3 Slow Means Slow. Long Slow Distance runs are good on a slow trickle; but on my first round, I sped through them, timing myself to see if I could keep pace. I was fanatical about pace. Addicted. And I was wrong. The second time round, I took slow seriously, and didn’t worry about the times I posted. The speed training’s for the Fartleks and shorter mid-week runs. On the weekend, I cruised, got my feet under me, and didn’t overexert my legs on the long runs.


4 Don’t Sweat your Training Plan. Training plans are more like guidelines than rules; what really calls the shots is the body. As a first timer, my training plan trumped everything else, but second time around, I felt fine shaving off a few miles on a run here, missing a day there. What helped most was not stressing that a missed day meant a botched race, and I allowed myself a recovery day if I felt my legs needed it. I got in tune with my internal trainer, and cultivated a healthy fear of over-training (which is as helpful as a fear of under-training).


5 Stay Healthy (and Stop Drinking). Two weeks prior to the first marathon, a late party night turned into a morning sore throat. The feeling lingered, and on race day, while I felt healthy, I wasn’t 100 percent. For a swift marathon, you need your full self. This time around, two weeks prior to race day, I prioritized two things: sleep and health. I didn’t do a complete diet shift, but I cut out all alcohol and slept at least eight hours a night. The dry R&R helps, and so do the low expectations, a slower pace, and less training. All in all, sounds like a walk in the park, right? Not quite; I still hit the 45-mile weeks hard, but I spent less time stressing and more time training smart. It gives you a fighting chance in your next (or first) race; you might leave the limping for those who aren’t in the know.


1. First timer? Old vet? There’s always room for another, so get back out there, champ; there’s pavement to pound.

2. Run with someone faster than you; speed needs good company.

3. Never borrow (or lend) a BodyGlide stick.

4. Long runs on the treadmill can be used as an interrogation technique.

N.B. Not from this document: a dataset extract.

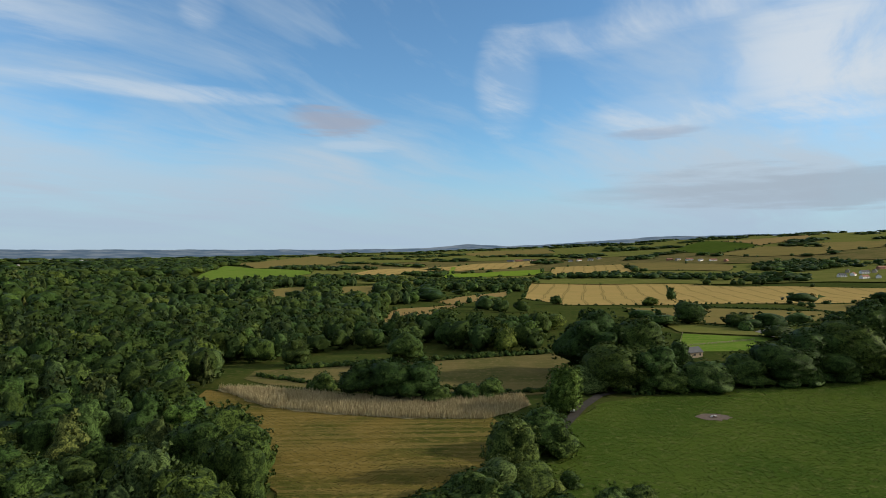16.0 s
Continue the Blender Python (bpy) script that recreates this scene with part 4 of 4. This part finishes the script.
# ---- lane, pole, car, fence, bonfire site ----
PAINT = surface("silver_paint", lambda t, p: blend(t, noisy(t, p, 3.0), (0.42, 0.43, 0.45), (0.5, 0.51, 0.53)), 0.3, None, 0.5)
RUBBER = surface("tyre_rubber", lambda t, p: blend(t, noisy(t, p, 9.0), (0.015, 0.015, 0.015), (0.03, 0.03, 0.03)))
LAMP = surface("red_lamp_glass", lambda t, p: blend(t, noisy(t, p, 9.0), (0.3, 0.01, 0.01), (0.4, 0.02, 0.02)), 0.2)
DARK = surface("charred_soil", lambda t, p: blend(t, noisy(t, p, 1.3, 5.0), (0.04, 0.032, 0.025), (0.16, 0.11, 0.08)))
ASH = surface("pale_ash", lambda t, p: blend(t, noisy(t, p, 3.0, 4.0), (0.2, 0.19, 0.18), (0.5, 0.49, 0.47)))


def prism(bm, outline, half):
    """A side outline in y and z, swept across x; outline rows may carry their own half width."""
    sides = [[bm.verts.new((s * (p[2] if len(p) > 2 else half), p[0], p[1])) for p in outline] for s in (-1, 1)]
    bm.faces.new(sides[0]), bm.faces.new(sides[1][::-1])
    for k in range(len(outline)):
        j = (k + 1) % len(outline)
        bm.faces.new((sides[0][j], sides[0][k], sides[1][k], sides[1][j]))
    bmesh.ops.recalc_face_normals(bm, faces=bm.faces[:])
    return bm


def car(x, y, turn):
    base = new("car")
    base.matrix_basis = pose(x, y, float(ground(x, y)) + 0.42, 0, 0, turn)
    hull = prism(bmesh.new(), ((-2.1, 0.3), (2.0, 0.3), (2.1, 0.62), (1.95, 0.82), (0.9, 0.95), (-2.05, 1.0), (-2.12, 0.6)), 0.87)
    bmesh.ops.bevel(hull, geom=hull.edges[:], offset=0.06, segments=2, affect="EDGES")
    part("body", hull, PAINT, base)
    cabin = prism(bmesh.new(), ((0.95, 0.93, 0.8), (0.2, 1.4, 0.64), (-1.4, 1.42, 0.64), (-2.0, 0.98, 0.8)), 0.8)
    part("cabin_glass", cabin, PANE, base, "dark tinted car windows")
    part("roof", prism(bmesh.new(), ((0.22, 1.4), (0.15, 1.46), (-1.35, 1.48), (-1.5, 1.4)), 0.66), PAINT, base)
    for sx in (-1, 1):
        for sy in (-1.3, 1.3):
            bm = bmesh.new()
            bmesh.ops.create_cone(bm, segments=16, cap_ends=True, radius1=0.31, radius2=0.31, depth=0.2, matrix=Matrix.Translation((sx * 0.78, sy, 0.31)) @ Matrix.Rotation(radians(90), 4, "Y"))
            part("wheel", bm, RUBBER, base)
        part("tail_lamp", box(bmesh.new(), sx * 0.7 - 0.12, sx * 0.7 + 0.12, -2.14, -2.06, 0.68, 0.92), LAMP, base)
    tagged(base, "silver hatchback car parked on a narrow lane", "car")


car(*CAR, -14)


def pole(x, y):
    base = new("utility_pole")
    base.matrix_basis = pose(x, y, float(ground(x, y)), 0, 0, -15)
    bm = bmesh.new()
    bmesh.ops.create_cone(bm, segments=10, cap_ends=True, radius1=0.16, radius2=0.11, depth=11.0, matrix=Matrix.Translation((0, 0, 4.5)))
    part("post", bm, WOOD, base)
    part("crossarm", box(bmesh.new(), -1.0, 1.0, -0.06, 0.06, 9.75, 9.9), WOOD, base)
    for u in (-0.9, -0.3, 0.3, 0.9):
        bm = bmesh.new()
        bmesh.ops.create_cone(bm, segments=8, cap_ends=True, radius1=0.06, radius2=0.04, depth=0.22, matrix=Matrix.Translation((u, 0, 10.0)))
        part("insulator", bm, ASH, base)
    tagged(base, "weathered wooden utility pole with a crossarm", "pole")


pole(*POLE)


def bonfire(x, y):
    bm = bmesh.new()
    ring = [bm.verts.new((x + math.cos(t) * 6.5 * rng.uniform(0.7, 1.15), y + math.sin(t) * 4.5 * rng.uniform(0.7, 1.15), 0)) for t in np.linspace(0, 6.28, 28, endpoint=False)]
    bm.faces.new(ring)
    bmesh.ops.triangulate(bm, faces=bm.faces[:])
    for v in bm.verts:
        v.co.z = float(ground(v.co.x, v.co.y)) + 0.33
    me = bpy.data.meshes.new("scorched_patch")
    bm.to_mesh(me), bm.free()
    me.materials.append(DARK)
    tagged(new("scorched_patch", me), "bare scorched patch of soil in the grass", "soil", kind="structure")
    heap = new("ash_heap")
    heap.matrix_basis = pose(x, y, float(ground(x, y)) + 0.3)
    for k in range(9):
        bm = bmesh.new()
        bmesh.ops.create_icosphere(bm, subdivisions=2, radius=0.45 * rng.uniform(0.6, 1.5))
        for v in bm.verts:
            v.co *= rng.uniform(0.75, 1.15)
            v.co.z *= 0.6
            v.co += Vector((math.cos(k * 2.4) * 0.16 * k, math.sin(k * 2.4) * 0.12 * k, 0.25))
        part("lump", bm, ASH if k % 3 else DARK, heap)
    tagged(heap, "low heap of pale ash and charred wood", "ash heap")


bonfire(*ASHES)


def fence(a, b, gap=3.0):
    base = new("fence")
    base.matrix_basis = pose(a[0], a[1], float(ground(*a)))
    long = math.hypot(b[0] - a[0], b[1] - a[1])
    n = int(long / gap)
    for k in range(n + 1):
        x, y = (b[0] - a[0]) * k / n, (b[1] - a[1]) * k / n
        z = float(ground(a[0] + x, a[1] + y) - ground(*a)) + 0.3
        part("post", box(bmesh.new(), x - 0.08, x + 0.08, y - 0.08, y + 0.08, z - 0.6, z + 1.25), WOOD, base)
    for h in (0.5, 0.85, 1.15):
        bm = bmesh.new()
        pts = [Vector(((b[0] - a[0]) * k / n, (b[1] - a[1]) * k / n, float(ground(a[0] + (b[0] - a[0]) * k / n, a[1] + (b[1] - a[1]) * k / n) - ground(*a)) + 0.3 + h)) for k in range(n + 1)]
        side = Vector((-(b[1] - a[1]), b[0] - a[0], 0)).normalized() * 0.03
        for p, q in zip(pts, pts[1:]):
            v = [bm.verts.new(c + s + Vector((0, 0, w))) for c in (p, q) for s in (-side, side) for w in (-0.05, 0.05)]
            bmesh.ops.convex_hull(bm, input=v)
        part("rail", bm, WOOD, base)
    tagged(base, "grey wooden post and rail fence round a paddock", "fence")


fence(*FENCE_A)
fence(*FENCE_B)


def bare_tree(x, y, high):
    """A dead birch: pale forked trunk with bare limbs."""
    base = new("dead_birch")
    base.matrix_basis = pose(x, y, float(ground(x, y)) - 0.2, 0, 0, rng.uniform(0, 360))
    bm = bmesh.new()

    def limb(a, b, ra, rb):
        way = b - a
        m = Matrix.Translation((a + b) / 2) @ way.to_track_quat("Z", "Y").to_matrix().to_4x4()
        bmesh.ops.create_cone(bm, segments=6, cap_ends=True, radius1=ra, radius2=rb, depth=way.length, matrix=m)
    fork = Vector((0, 0, high * 0.45))
    limb(Vector((0, 0, 0)), fork, 0.2, 0.15)
    part("trunk", bm, BIRCH_BARK, base)
    for k in range(5):
        bm = bmesh.new()
        mid = fork + Vector((math.cos(k * 2.4) * 1.0, math.sin(k * 2.4) * 1.0, high * 0.25))
        end = mid + Vector((math.cos(k * 2.4 + 0.5) * 0.8, math.sin(k * 2.4) * 0.8, high * rng.uniform(0.15, 0.3)))
        limb(fork, mid, 0.12, 0.08), limb(mid, end, 0.08, 0.03)
        limb(mid, mid + Vector((math.cos(k * 3) * 1.2, math.sin(k * 3) * 1.2, 0.8)), 0.05, 0.02)
        part("limb", bm, BIRCH_BARK, base)
    tagged(base, "dead birch with bare pale limbs", "tree", "dead birches")


for x, y, high in DEAD:
    bare_tree(x, y, high)

# ---- hills beyond the valley, their blue haze painted on as a glow ----
haze = bpy.data.materials.new("hills_painted_haze")
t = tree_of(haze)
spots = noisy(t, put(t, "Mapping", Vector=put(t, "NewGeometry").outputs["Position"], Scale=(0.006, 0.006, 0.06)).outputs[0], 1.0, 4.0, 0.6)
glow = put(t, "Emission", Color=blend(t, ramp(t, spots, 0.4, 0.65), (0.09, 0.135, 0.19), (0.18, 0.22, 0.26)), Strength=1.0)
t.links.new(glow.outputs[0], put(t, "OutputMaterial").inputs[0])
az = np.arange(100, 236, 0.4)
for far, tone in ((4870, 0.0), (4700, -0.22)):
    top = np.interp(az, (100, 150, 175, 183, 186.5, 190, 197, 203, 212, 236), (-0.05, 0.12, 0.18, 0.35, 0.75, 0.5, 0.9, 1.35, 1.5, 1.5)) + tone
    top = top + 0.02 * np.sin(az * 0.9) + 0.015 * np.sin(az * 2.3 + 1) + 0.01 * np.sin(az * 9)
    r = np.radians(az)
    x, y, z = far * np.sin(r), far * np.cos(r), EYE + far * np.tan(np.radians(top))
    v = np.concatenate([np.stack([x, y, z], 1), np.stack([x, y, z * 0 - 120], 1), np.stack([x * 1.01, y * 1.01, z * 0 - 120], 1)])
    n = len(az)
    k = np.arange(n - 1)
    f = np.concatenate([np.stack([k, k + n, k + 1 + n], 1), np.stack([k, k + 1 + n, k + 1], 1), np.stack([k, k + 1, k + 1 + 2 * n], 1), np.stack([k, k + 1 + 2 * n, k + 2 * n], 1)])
    tagged(new("backdrop", tri_mesh("backdrop", v, f, haze)), "hills on the horizon with painted blue haze that glows", "hills", kind="structure")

Don’t torture your own soul.

5. If so far you’ve missed out on heated debates over minimalist vs. stability vs. maximalist shoes, you can still read up.

6. Know your opponent. If you aren’t close enough to pre-run the course, drive it the day before (twice).

7. Drink water. Every time. And have an eating plan. You’re doing this running thing for like three hours, you know?

8. Leave the headphones at home. Find your inner race zen.

9. Be courteous on the course. Those fans casually sipping their cappuccinos got up early to quietly watch you suffer.

10. Finished? Hey, that’s good stamina — now go ahead and flaunt that display of endurance to the ladies.